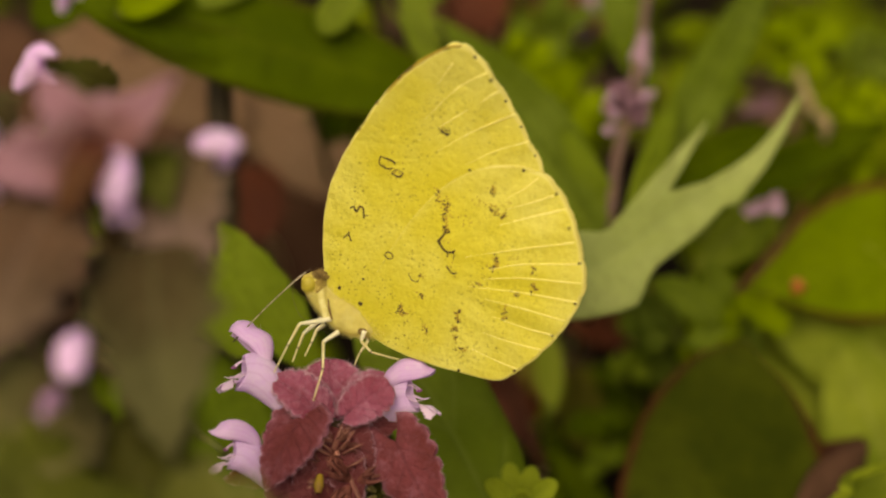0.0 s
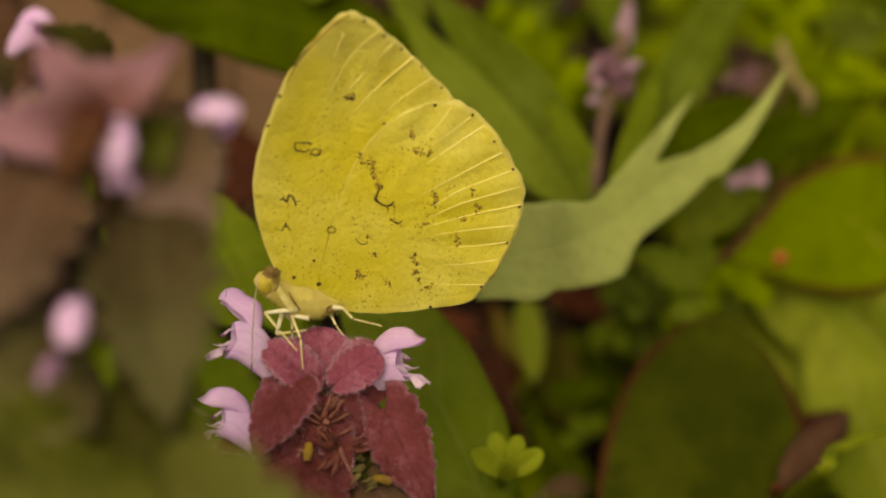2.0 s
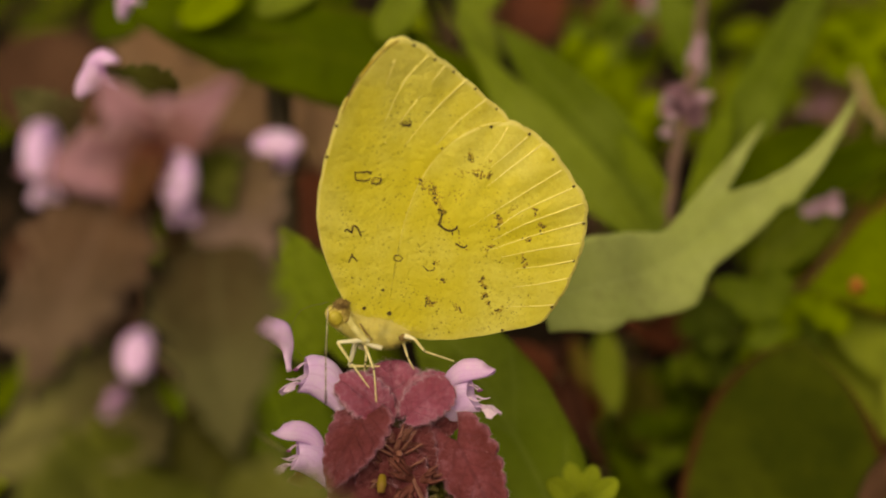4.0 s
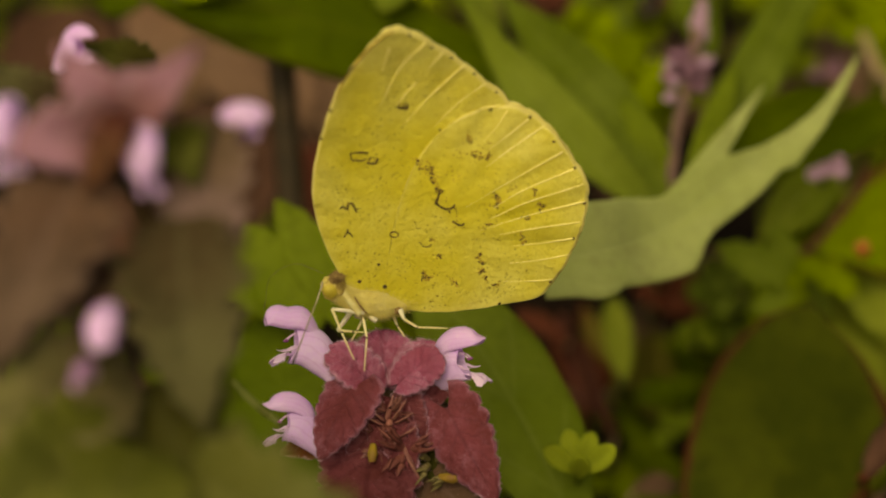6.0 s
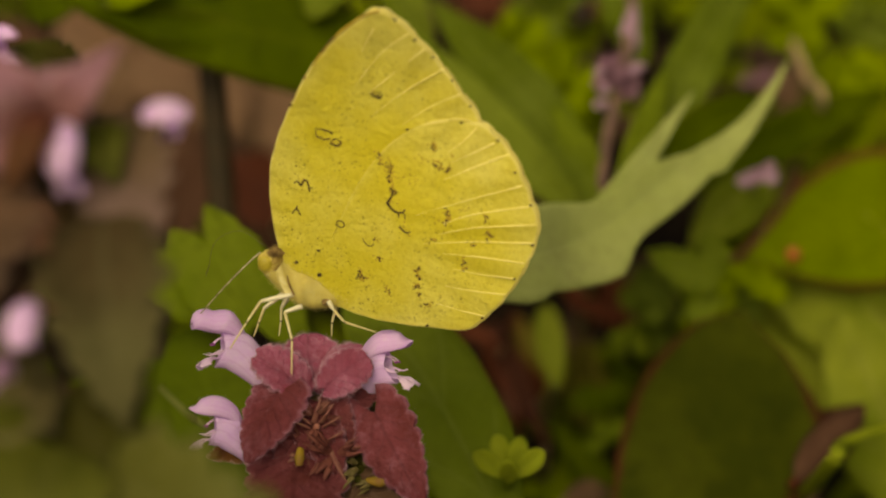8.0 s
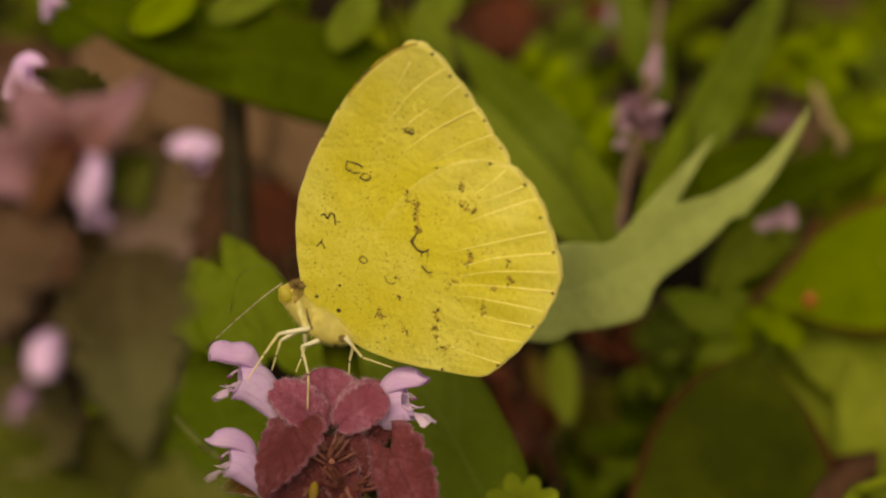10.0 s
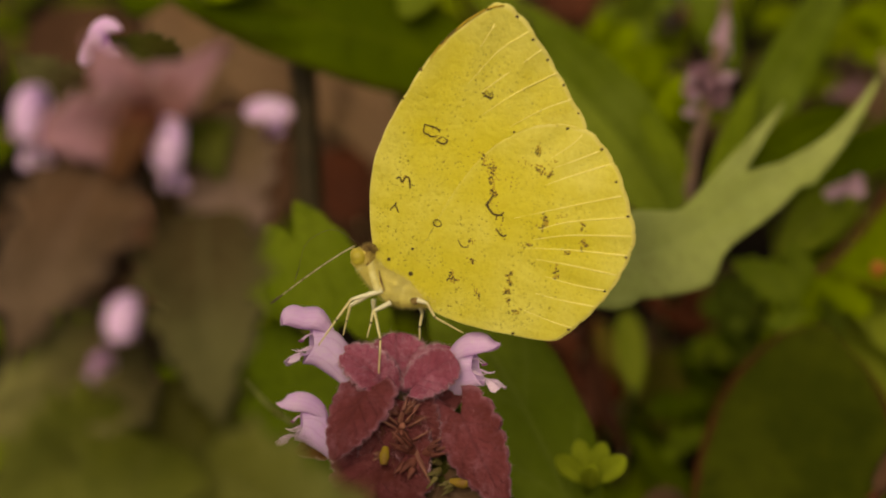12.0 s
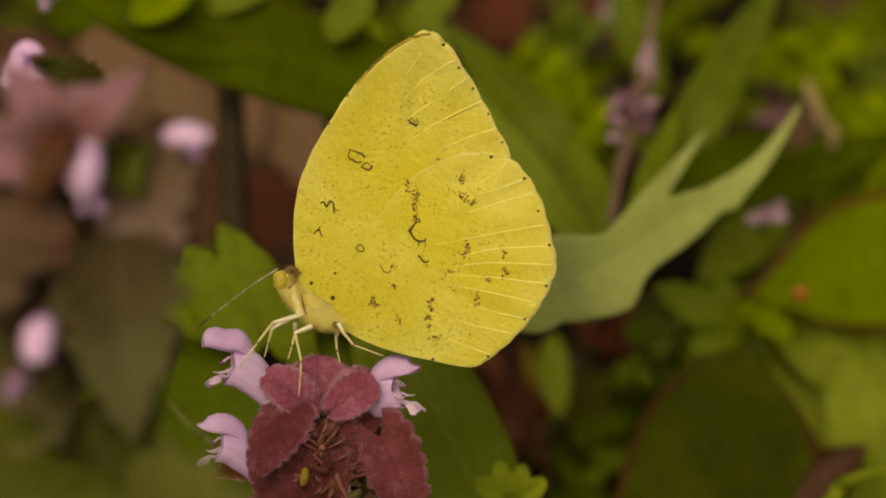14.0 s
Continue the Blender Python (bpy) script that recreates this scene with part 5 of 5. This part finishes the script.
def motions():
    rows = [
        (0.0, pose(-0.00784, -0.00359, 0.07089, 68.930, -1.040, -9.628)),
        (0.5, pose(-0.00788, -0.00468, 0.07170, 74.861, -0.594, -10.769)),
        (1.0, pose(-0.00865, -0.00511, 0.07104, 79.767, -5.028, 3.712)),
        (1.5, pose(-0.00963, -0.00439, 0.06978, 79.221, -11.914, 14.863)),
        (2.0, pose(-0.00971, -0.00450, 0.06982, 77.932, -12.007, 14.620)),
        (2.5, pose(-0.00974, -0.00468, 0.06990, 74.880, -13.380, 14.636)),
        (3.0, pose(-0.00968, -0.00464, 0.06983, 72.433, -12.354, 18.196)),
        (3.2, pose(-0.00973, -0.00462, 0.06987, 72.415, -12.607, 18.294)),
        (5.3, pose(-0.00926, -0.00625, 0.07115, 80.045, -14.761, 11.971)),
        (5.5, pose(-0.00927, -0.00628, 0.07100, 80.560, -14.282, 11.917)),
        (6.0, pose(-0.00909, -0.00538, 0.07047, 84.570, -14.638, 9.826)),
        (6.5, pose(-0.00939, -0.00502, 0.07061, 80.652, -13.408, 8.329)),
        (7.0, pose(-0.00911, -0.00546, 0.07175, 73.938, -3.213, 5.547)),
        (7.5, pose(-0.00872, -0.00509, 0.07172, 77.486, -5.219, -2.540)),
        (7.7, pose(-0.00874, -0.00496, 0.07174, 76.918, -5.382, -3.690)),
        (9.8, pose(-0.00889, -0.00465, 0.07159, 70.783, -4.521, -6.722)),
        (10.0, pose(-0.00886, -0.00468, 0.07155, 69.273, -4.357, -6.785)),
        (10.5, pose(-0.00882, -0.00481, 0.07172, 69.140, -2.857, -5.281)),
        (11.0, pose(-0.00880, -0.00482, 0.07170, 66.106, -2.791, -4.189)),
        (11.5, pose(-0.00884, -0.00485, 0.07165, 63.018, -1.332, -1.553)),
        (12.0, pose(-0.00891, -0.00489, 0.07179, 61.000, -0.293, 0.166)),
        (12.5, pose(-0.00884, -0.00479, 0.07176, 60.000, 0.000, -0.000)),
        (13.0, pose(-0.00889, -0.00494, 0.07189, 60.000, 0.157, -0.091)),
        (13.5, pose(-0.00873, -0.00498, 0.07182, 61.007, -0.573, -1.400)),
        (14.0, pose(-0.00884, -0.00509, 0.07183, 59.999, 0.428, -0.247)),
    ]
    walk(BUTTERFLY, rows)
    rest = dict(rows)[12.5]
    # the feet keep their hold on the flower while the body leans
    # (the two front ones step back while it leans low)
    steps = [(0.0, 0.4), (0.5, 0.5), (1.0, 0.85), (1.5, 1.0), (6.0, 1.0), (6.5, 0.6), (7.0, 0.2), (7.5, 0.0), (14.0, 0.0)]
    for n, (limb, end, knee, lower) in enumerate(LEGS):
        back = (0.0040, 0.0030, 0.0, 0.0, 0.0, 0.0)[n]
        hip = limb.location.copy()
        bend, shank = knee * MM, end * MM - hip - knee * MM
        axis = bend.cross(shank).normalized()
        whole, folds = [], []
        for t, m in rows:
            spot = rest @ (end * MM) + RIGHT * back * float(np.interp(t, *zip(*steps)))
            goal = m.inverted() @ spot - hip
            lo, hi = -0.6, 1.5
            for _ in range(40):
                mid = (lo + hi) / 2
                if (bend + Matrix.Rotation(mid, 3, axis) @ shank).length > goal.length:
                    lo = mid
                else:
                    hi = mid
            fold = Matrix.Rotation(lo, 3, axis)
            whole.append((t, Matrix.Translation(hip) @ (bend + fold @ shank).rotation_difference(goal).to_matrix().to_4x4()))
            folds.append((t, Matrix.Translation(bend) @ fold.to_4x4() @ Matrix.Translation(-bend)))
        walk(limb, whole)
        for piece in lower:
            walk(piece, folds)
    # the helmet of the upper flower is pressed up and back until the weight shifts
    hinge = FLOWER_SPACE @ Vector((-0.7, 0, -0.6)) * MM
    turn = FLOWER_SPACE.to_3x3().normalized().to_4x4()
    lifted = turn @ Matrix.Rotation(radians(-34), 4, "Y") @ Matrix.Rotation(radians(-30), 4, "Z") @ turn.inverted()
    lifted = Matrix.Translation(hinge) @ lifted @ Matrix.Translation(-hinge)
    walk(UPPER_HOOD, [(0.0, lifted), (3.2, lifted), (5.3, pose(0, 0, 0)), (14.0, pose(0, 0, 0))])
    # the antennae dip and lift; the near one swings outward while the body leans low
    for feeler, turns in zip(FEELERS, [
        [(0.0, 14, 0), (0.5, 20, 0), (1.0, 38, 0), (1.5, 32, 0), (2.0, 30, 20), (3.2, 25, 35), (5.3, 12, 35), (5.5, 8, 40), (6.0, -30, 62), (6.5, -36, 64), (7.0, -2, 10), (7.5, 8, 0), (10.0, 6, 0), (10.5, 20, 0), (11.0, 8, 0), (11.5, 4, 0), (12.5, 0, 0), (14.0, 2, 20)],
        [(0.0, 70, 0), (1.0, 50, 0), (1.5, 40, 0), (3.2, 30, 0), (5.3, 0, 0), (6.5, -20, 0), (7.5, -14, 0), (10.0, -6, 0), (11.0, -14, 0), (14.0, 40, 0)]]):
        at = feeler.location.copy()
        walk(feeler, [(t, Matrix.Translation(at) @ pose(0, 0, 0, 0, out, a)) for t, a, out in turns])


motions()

━━━━━━━━━━━━━━━━━━━━━━━━━━━━━━

Transcribe all the data word for word; the images stay out.

0.0 s
2.0 s
4.0 s
6.0 s
8.0 s
10.0 s
12.0 s
14.0 s
Continue the Blender Python (bpy) script that recreates this scene with part 5 of 5. This part finishes the script.
def motions():
    rows = [
        (0.0, pose(-0.00784, -0.00359, 0.07089, 68.930, -1.040, -9.628)),
        (0.5, pose(-0.00788, -0.00468, 0.07170, 74.861, -0.594, -10.769)),
        (1.0, pose(-0.00865, -0.00511, 0.07104, 79.767, -5.028, 3.712)),
        (1.5, pose(-0.00963, -0.00439, 0.06978, 79.221, -11.914, 14.863)),
        (2.0, pose(-0.00971, -0.00450, 0.06982, 77.932, -12.007, 14.620)),
        (2.5, pose(-0.00974, -0.00468, 0.06990, 74.880, -13.380, 14.636)),
        (3.0, pose(-0.00968, -0.00464, 0.06983, 72.433, -12.354, 18.196)),
        (3.2, pose(-0.00973, -0.00462, 0.06987, 72.415, -12.607, 18.294)),
        (5.3, pose(-0.00926, -0.00625, 0.07115, 80.045, -14.761, 11.971)),
        (5.5, pose(-0.00927, -0.00628, 0.07100, 80.560, -14.282, 11.917)),
        (6.0, pose(-0.00909, -0.00538, 0.07047, 84.570, -14.638, 9.826)),
        (6.5, pose(-0.00939, -0.00502, 0.07061, 80.652, -13.408, 8.329)),
        (7.0, pose(-0.00911, -0.00546, 0.07175, 73.938, -3.213, 5.547)),
        (7.5, pose(-0.00872, -0.00509, 0.07172, 77.486, -5.219, -2.540)),
        (7.7, pose(-0.00874, -0.00496, 0.07174, 76.918, -5.382, -3.690)),
        (9.8, pose(-0.00889, -0.00465, 0.07159, 70.783, -4.521, -6.722)),
        (10.0, pose(-0.00886, -0.00468, 0.07155, 69.273, -4.357, -6.785)),
        (10.5, pose(-0.00882, -0.00481, 0.07172, 69.140, -2.857, -5.281)),
        (11.0, pose(-0.00880, -0.00482, 0.07170, 66.106, -2.791, -4.189)),
        (11.5, pose(-0.00884, -0.00485, 0.07165, 63.018, -1.332, -1.553)),
        (12.0, pose(-0.00891, -0.00489, 0.07179, 61.000, -0.293, 0.166)),
        (12.5, pose(-0.00884, -0.00479, 0.07176, 60.000, 0.000, -0.000)),
        (13.0, pose(-0.00889, -0.00494, 0.07189, 60.000, 0.157, -0.091)),
        (13.5, pose(-0.00873, -0.00498, 0.07182, 61.007, -0.573, -1.400)),
        (14.0, pose(-0.00884, -0.00509, 0.07183, 59.999, 0.428, -0.247)),
    ]
    walk(BUTTERFLY, rows)
    rest = dict(rows)[12.5]
    # the feet keep their hold on the flower while the body leans
    # (the two front ones step back while it leans low)
    steps = [(0.0, 0.4), (0.5, 0.5), (1.0, 0.85), (1.5, 1.0), (6.0, 1.0), (6.5, 0.6), (7.0, 0.2), (7.5, 0.0), (14.0, 0.0)]
    for n, (limb, end, knee, lower) in enumerate(LEGS):
        back = (0.0040, 0.0030, 0.0, 0.0, 0.0, 0.0)[n]
        hip = limb.location.copy()
        bend, shank = knee * MM, end * MM - hip - knee * MM
        axis = bend.cross(shank).normalized()
        whole, folds = [], []
        for t, m in rows:
            spot = rest @ (end * MM) + RIGHT * back * float(np.interp(t, *zip(*steps)))
            goal = m.inverted() @ spot - hip
            lo, hi = -0.6, 1.5
            for _ in range(40):
                mid = (lo + hi) / 2
                if (bend + Matrix.Rotation(mid, 3, axis) @ shank).length > goal.length:
                    lo = mid
                else:
                    hi = mid
            fold = Matrix.Rotation(lo, 3, axis)
            whole.append((t, Matrix.Translation(hip) @ (bend + fold @ shank).rotation_difference(goal).to_matrix().to_4x4()))
            folds.append((t, Matrix.Translation(bend) @ fold.to_4x4() @ Matrix.Translation(-bend)))
        walk(limb, whole)
        for piece in lower:
            walk(piece, folds)
    # the helmet of the upper flower is pressed up and back until the weight shifts
    hinge = FLOWER_SPACE @ Vector((-0.7, 0, -0.6)) * MM
    turn = FLOWER_SPACE.to_3x3().normalized().to_4x4()
    lifted = turn @ Matrix.Rotation(radians(-34), 4, "Y") @ Matrix.Rotation(radians(-30), 4, "Z") @ turn.inverted()
    lifted = Matrix.Translation(hinge) @ lifted @ Matrix.Translation(-hinge)
    walk(UPPER_HOOD, [(0.0, lifted), (3.2, lifted), (5.3, pose(0, 0, 0)), (14.0, pose(0, 0, 0))])
    # the antennae dip and lift; the near one swings outward while the body leans low
    for feeler, turns in zip(FEELERS, [
        [(0.0, 14, 0), (0.5, 20, 0), (1.0, 38, 0), (1.5, 32, 0), (2.0, 30, 20), (3.2, 25, 35), (5.3, 12, 35), (5.5, 8, 40), (6.0, -30, 62), (6.5, -36, 64), (7.0, -2, 10), (7.5, 8, 0), (10.0, 6, 0), (10.5, 20, 0), (11.0, 8, 0), (11.5, 4, 0), (12.5, 0, 0), (14.0, 2, 20)],
        [(0.0, 70, 0), (1.0, 50, 0), (1.5, 40, 0), (3.2, 30, 0), (5.3, 0, 0), (6.5, -20, 0), (7.5, -14, 0), (10.0, -6, 0), (11.0, -14, 0), (14.0, 40, 0)]]):
        at = feeler.location.copy()
        walk(feeler, [(t, Matrix.Translation(at) @ pose(0, 0, 0, 0, out, a)) for t, a, out in turns])


motions()